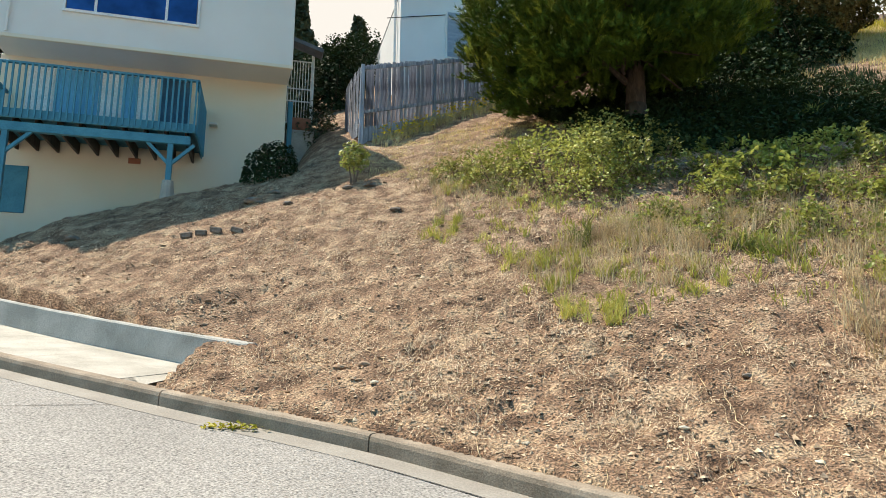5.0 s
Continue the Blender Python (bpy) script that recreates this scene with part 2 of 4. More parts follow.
def beam(a, b, w, h=None, bm=None, bevel=0.0):
    """A squared bar from a to b."""
    a, b = Vector(a), Vector(b)
    bm = bm or bmesh.new()
    turn = (b - a).to_track_quat("Z", "Y").to_matrix().to_4x4()
    made = bmesh.ops.create_cube(bm, size=1.0, matrix=Matrix.Translation((a + b) / 2) @ turn @ Matrix.Diagonal((w, h or w, (b - a).length, 1)))
    if bevel:
        bmesh.ops.bevel(bm, geom=list({e for v in made["verts"] for e in v.link_edges}), offset=bevel, segments=1, affect="EDGES")
    return bm


def rod(a, b, r0, r1=None, n=12, bm=None):
    a, b = Vector(a), Vector(b)
    bm = bm or bmesh.new()
    turn = (b - a).to_track_quat("Z", "Y").to_matrix().to_4x4()
    bmesh.ops.create_cone(bm, cap_ends=True, segments=n, radius1=r0, radius2=r0 if r1 is None else r1, depth=(b - a).length, matrix=Matrix.Translation((a + b) / 2) @ turn)
    return bm


def raw(name, verts, faces, mat):
    me = bpy.data.meshes.new(name)
    me.from_pydata([tuple(v) for v in verts], [], faces)
    me.materials.append(M[mat])
    return me


def tri_mesh(name, verts, mat):
    """Loose triangles from an array n x 3 x 3."""
    v = np.asarray(verts, np.float32).reshape(-1, 3)
    n = len(v) // 3
    me = bpy.data.meshes.new(name)
    me.vertices.add(3 * n)
    me.vertices.foreach_set("co", v.ravel())
    me.loops.add(3 * n)
    me.loops.foreach_set("vertex_index", np.arange(3 * n, dtype=np.int32))
    me.polygons.add(n)
    me.polygons.foreach_set("loop_start", np.arange(0, 3 * n, 3, dtype=np.int32))
    me.update(calc_edges=True)
    me.materials.append(M[mat])
    return me


# ---- lie of the land ----
KERB_CTRL = [(34, -27), (16, -8.6), (8.5, -1.1), (4.6, 2.6), (2.7, 4.32), (1.0, 5.85), (-0.45, 7.5), (-2.35, 9.1), (-5.35, 11.75), (-8.4, 14.9), (-10.9, 17.6), (-13.2, 20.4), (-17, 25), (-30, 42)]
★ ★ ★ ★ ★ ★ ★
> [SET EXERCISE] Return each line from the material above exactly, but not the pictures.

> [TASK OUTPUT]
5.0 s
Continue the Blender Python (bpy) script that recreates this scene with part 2 of 4. More parts follow.
def beam(a, b, w, h=None, bm=None, bevel=0.0):
    """A squared bar from a to b."""
    a, b = Vector(a), Vector(b)
    bm = bm or bmesh.new()
    turn = (b - a).to_track_quat("Z", "Y").to_matrix().to_4x4()
    made = bmesh.ops.create_cube(bm, size=1.0, matrix=Matrix.Translation((a + b) / 2) @ turn @ Matrix.Diagonal((w, h or w, (b - a).length, 1)))
    if bevel:
        bmesh.ops.bevel(bm, geom=list({e for v in made["verts"] for e in v.link_edges}), offset=bevel, segments=1, affect="EDGES")
    return bm


def rod(a, b, r0, r1=None, n=12, bm=None):
    a, b = Vector(a), Vector(b)
    bm = bm or bmesh.new()
    turn = (b - a).to_track_quat("Z", "Y").to_matrix().to_4x4()
    bmesh.ops.create_cone(bm, cap_ends=True, segments=n, radius1=r0, radius2=r0 if r1 is None else r1, depth=(b - a).length, matrix=Matrix.Translation((a + b) / 2) @ turn)
    return bm


def raw(name, verts, faces, mat):
    me = bpy.data.meshes.new(name)
    me.from_pydata([tuple(v) for v in verts], [], faces)
    me.materials.append(M[mat])
    return me


def tri_mesh(name, verts, mat):
    """Loose triangles from an array n x 3 x 3."""
    v = np.asarray(verts, np.float32).reshape(-1, 3)
    n = len(v) // 3
    me = bpy.data.meshes.new(name)
    me.vertices.add(3 * n)
    me.vertices.foreach_set("co", v.ravel())
    me.loops.add(3 * n)
    me.loops.foreach_set("vertex_index", np.arange(3 * n, dtype=np.int32))
    me.polygons.add(n)
    me.polygons.foreach_set("loop_start", np.arange(0, 3 * n, 3, dtype=np.int32))
    me.update(calc_edges=True)
    me.materials.append(M[mat])
    return me


# ---- lie of the land ----
KERB_CTRL = [(34, -27), (16, -8.6), (8.5, -1.1), (4.6, 2.6), (2.7, 4.32), (1.0, 5.85), (-0.45, 7.5), (-2.35, 9.1), (-5.35, 11.75), (-8.4, 14.9), (-10.9, 17.6), (-13.2, 20.4), (-17, 25), (-30, 42)]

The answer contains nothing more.